Tuesday, September 7, 2021

Texas once had the strictest gun laws in the U.S., what happened?

 Karen Attiah writes in the Washington Post:

Texas’s brand-new permit-less carry measure has been getting all the national attention, but that’s not the only worrying new gun law in Texas as of this week. Under the so-called Second Amendment Sanctuary State Act, state agencies are now prohibited from enforcing any new federal gun restrictions. School marshals in public, private and charter schools can carry concealed weapons instead of having to store them. And hotel guests are permitted to have firearms and ammunition in their rooms.

This is all mind-boggling. Texas once had some of the strictest gun laws in the United States. Whatever happened to the responsibility to protect public safety?

Sensible leaders, if Texas had them, would be steering in the exact opposite direction right now. Gun deaths in the state have climbed over the past two decades. Gun sales have spiked during the pandemic, leading to worries about an increase in the number of suicides. Dallas police scaled up road patrols this summer after a surge in road-rage violence left eight people shot or killed in four weeks. Police groups have spoken out about their fear that permit-less carry will inevitably make their jobs more dangerous, and a University of Texas/Texas Tribune poll found that most Texans share their concerns about the law. Yet Texas lawmakers’ answer is to enact this siren of a law to seduce even more people into the state’s pervasive gun culture.

Gun culture is the key concept in trying to square this madness. It’s what makes it so hard to have a reasoned debate about guns. There’s no getting around the fact that, for many people, shooting guns provides a sense of pleasure and feeling of protection. A family friend who owns guns and has shot AR-15s at ranges recently told me enthusiastically about just how good it feels. There is a strong social ecosystem around guns that provide people with connection and community. That was clear enough during my visit to DFW.

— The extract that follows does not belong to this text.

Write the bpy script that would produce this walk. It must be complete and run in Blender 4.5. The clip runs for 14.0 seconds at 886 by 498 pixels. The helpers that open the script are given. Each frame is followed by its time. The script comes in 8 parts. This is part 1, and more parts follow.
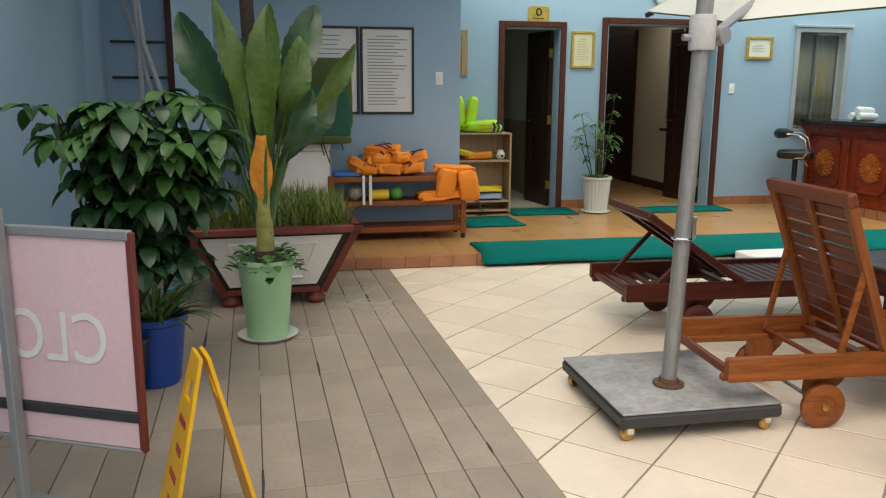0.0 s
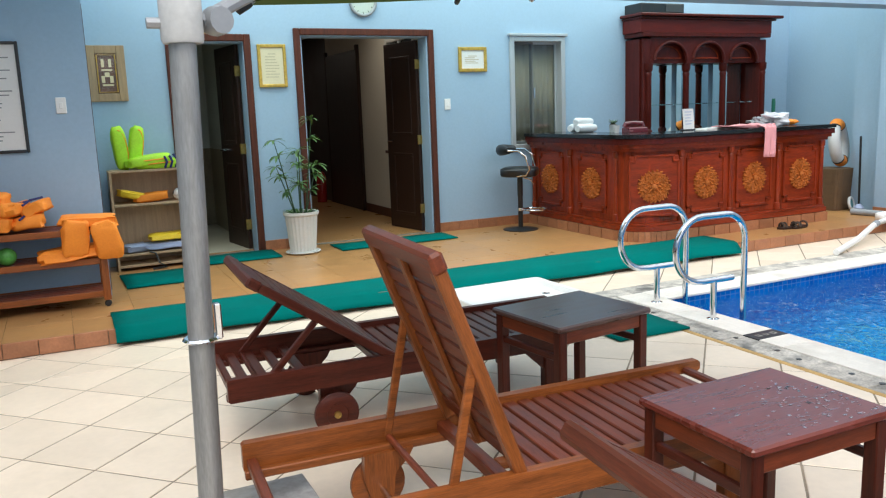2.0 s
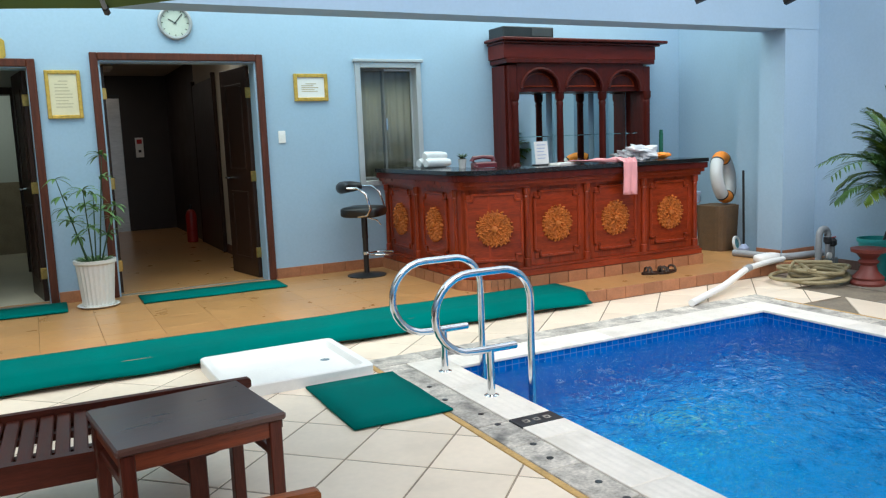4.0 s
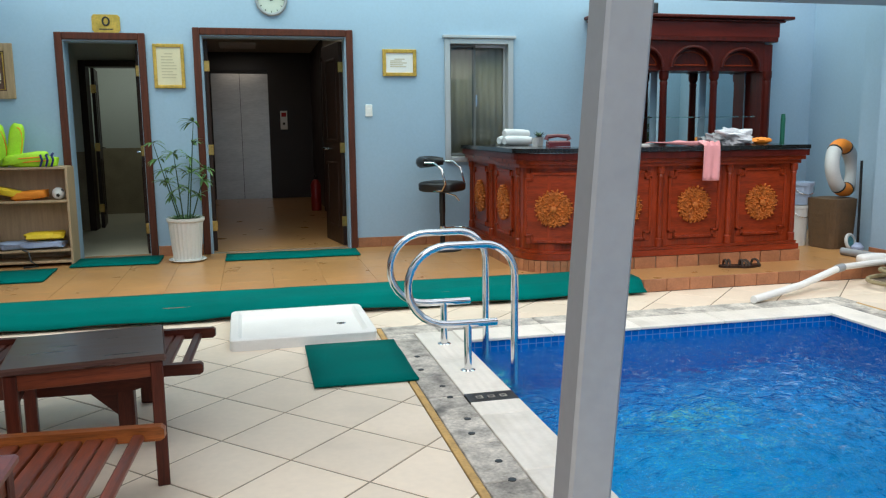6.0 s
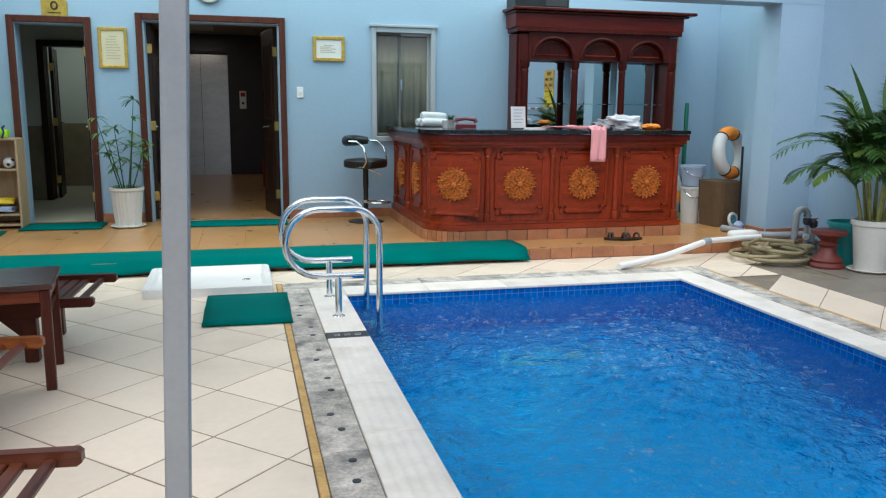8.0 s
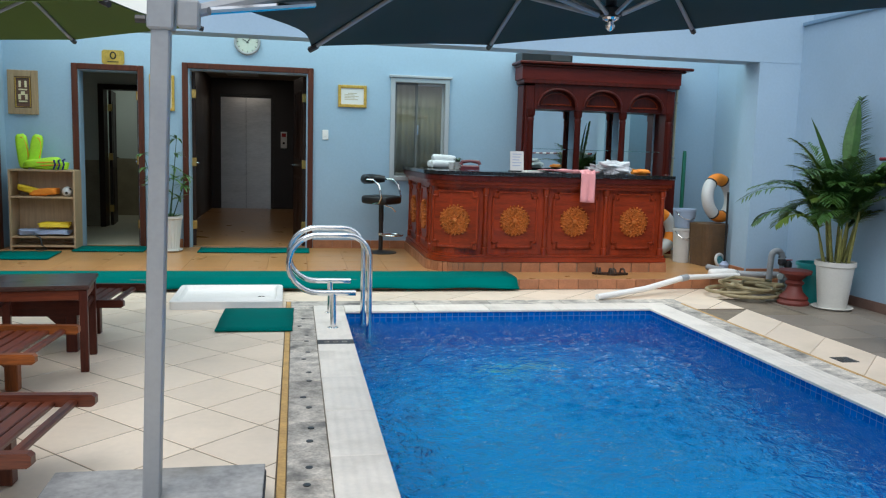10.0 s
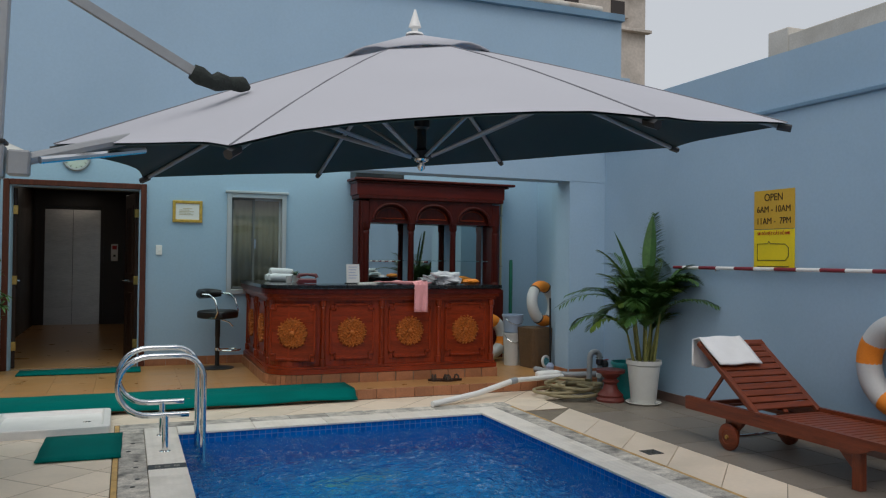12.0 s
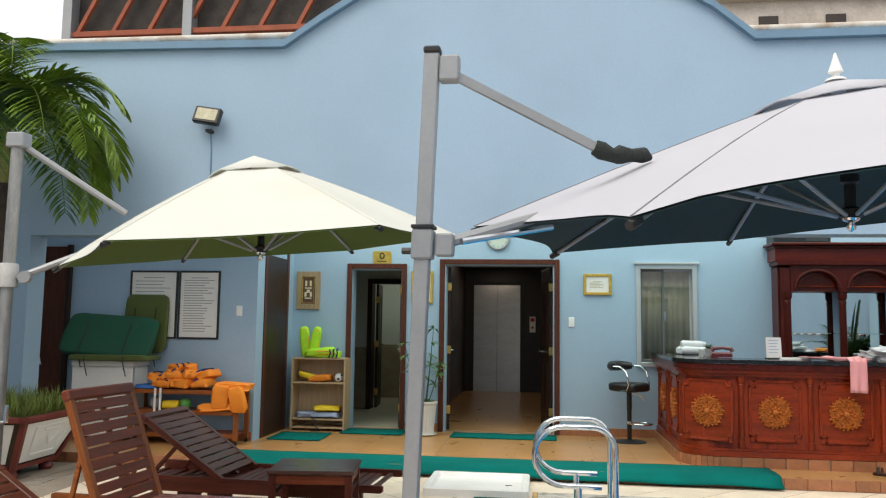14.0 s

And while White gun culture was birthed around White people’s feelings that they need protection from government, the rise of gun groups for Black women and other minorities suggests that many of us are feeling a need to protect ourselves in an anti-Black and misogynistic society — and are finding community in taking action together. I can easily imagine how it feels just for the formerly oppressed to embrace the legal sanction to carry openly. That’s Texas “gun culture,” too.

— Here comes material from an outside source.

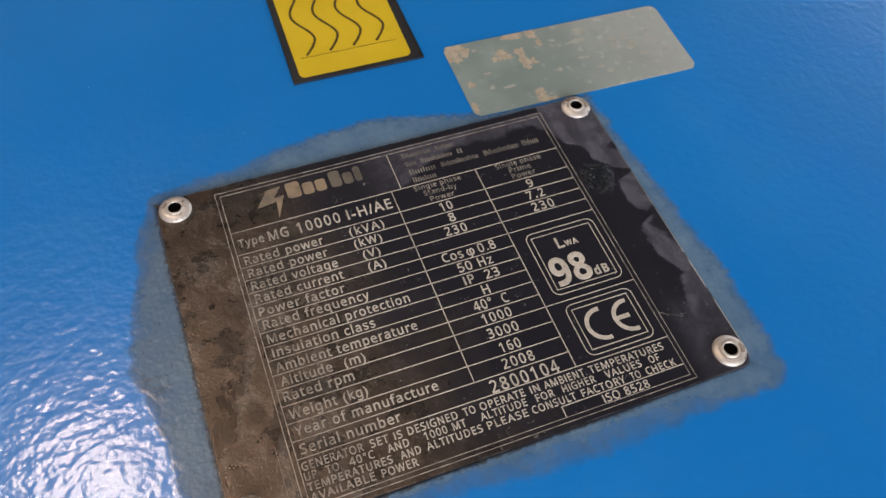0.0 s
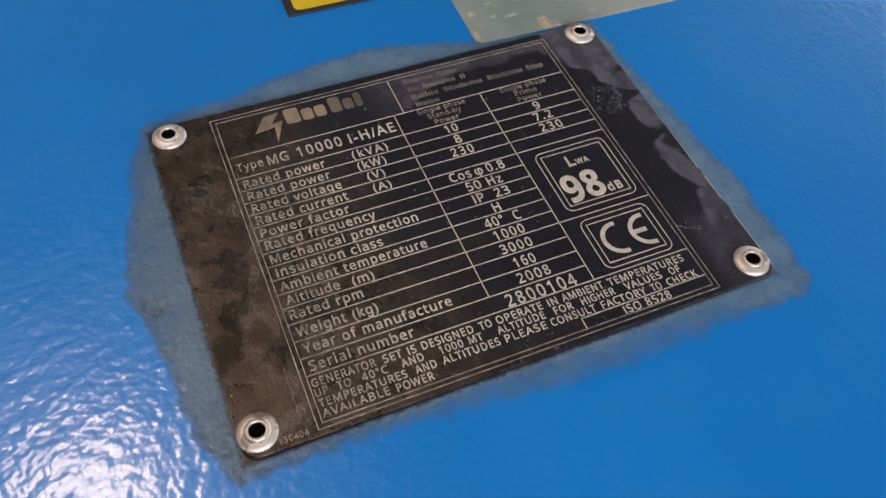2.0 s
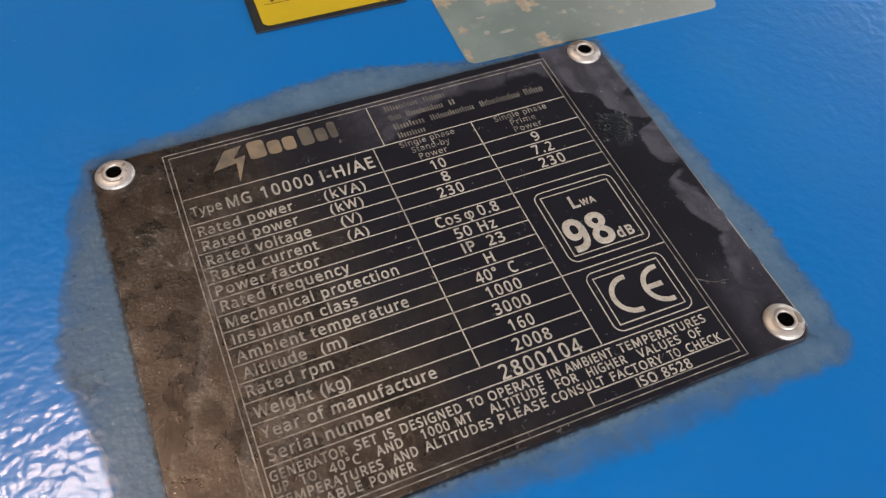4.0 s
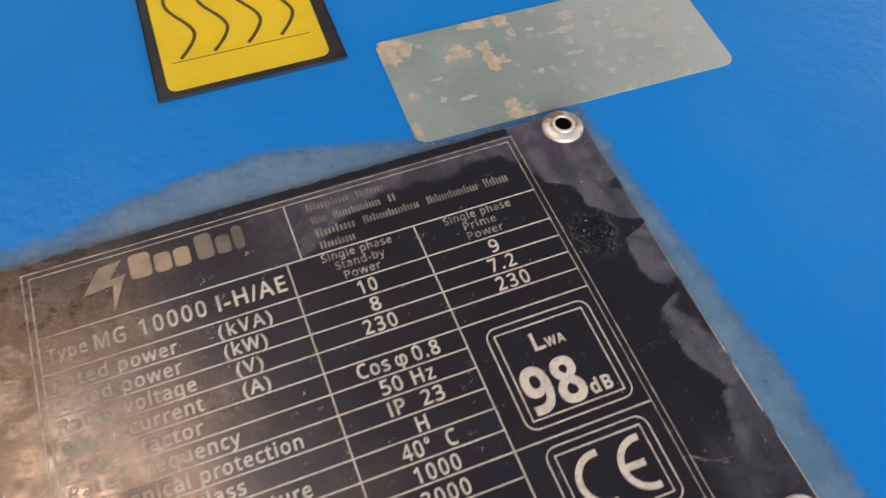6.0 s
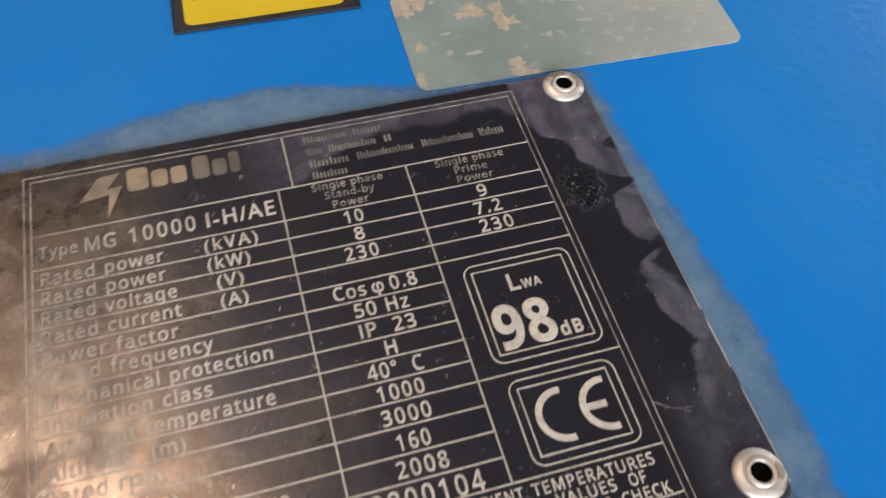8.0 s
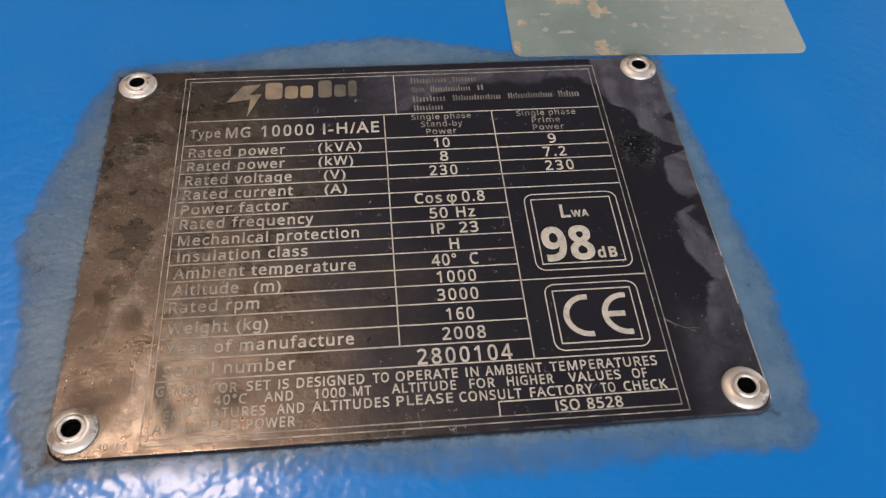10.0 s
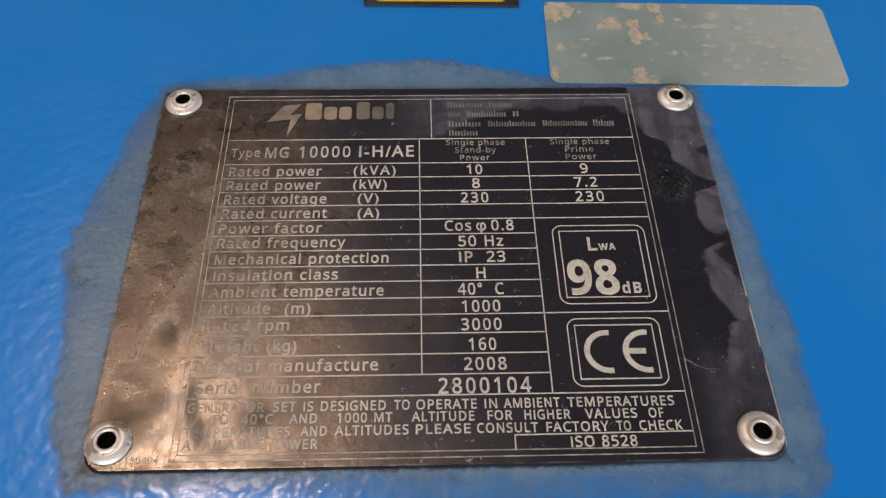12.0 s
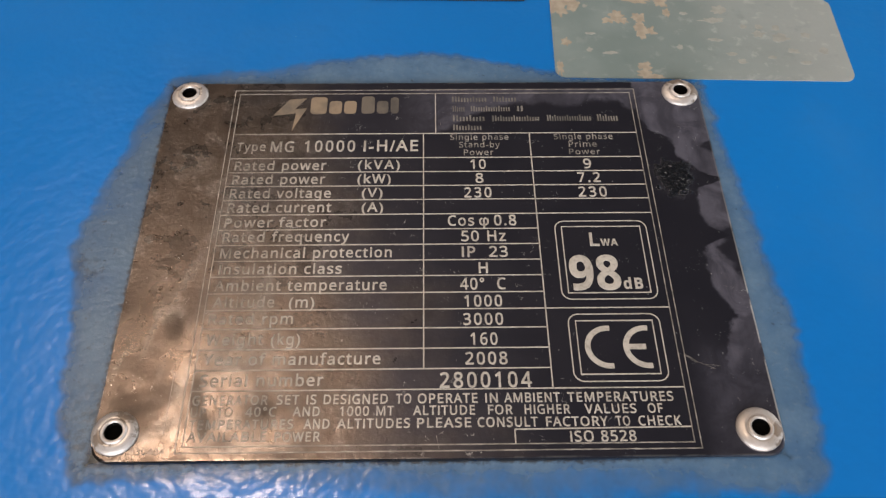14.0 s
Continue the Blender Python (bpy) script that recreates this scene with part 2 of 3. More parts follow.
    for px, py, rx, ry, turn in ((-0.0468, -0.0065, 0.0012, 0.0062, -22), (-0.0525, -0.0215, 0.0008, 0.0042, -12), (-0.0570, -0.0262, 0.0006, 0.0044, -20), (-0.0456, -0.0345, 0.0014, 0.0085, -3),
                                 (-0.0430, 0.0045, 0.0016, 0.0060, -6), (-0.0500, -0.0405, 0.0070, 0.0020, 25), (-0.0375, -0.0262, 0.0060, 0.0034, 8), (-0.0328, -0.0150, 0.0018, 0.0085, -4),
                                 (-0.0330, -0.0425, 0.0120, 0.0010, 0), (-0.0365, -0.0375, 0.0028, 0.0020, 20)):
        rubbed = m.sum("MAXIMUM", rubbed, m.smear(px, py, rx, ry, turn, 0.45, bent))
    caked = m.sum("MAXIMUM", m.smear(-0.0424, -0.0322, 0.0011, 0.0044, 5, 0.4, bent), m.smear(-0.0405, -0.0385, 0.0012, 0.0026, 10, 0.5, bent))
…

But we should tread carefully here. The siren song of guns is full of menace.

Because in the end, an even more heavily armed Texas can only increase the perils faced by women and minorities. White men have historically enjoyed the freedom to surveil and wield lethal violence against less powerful groups — and how deeply has that changed? Women and minorities face harsher legal punishments for using a gun in self-defense. The fear of Black people having guns is often the justification for police violence. We know that having a gun in the house increases the chances that a woman will be killed by her partner.

I thought about all these things as I went through the 20-minute safety tutorial with the Glock and dummy bullets. I struggled to get the correct grip, and it wasn’t easy to get the feel for loading and discharging the bullet chamber. Frankly, the idea that someone as untrained as me can now buy and openly carry a gun without mandated permits or safety training is absolutely crazy.

“So, are y’all ready to shoot?” the instructor asked. The other women said yes. But I said no. I was able to resist the seduction of Texas gun culture. At least for now.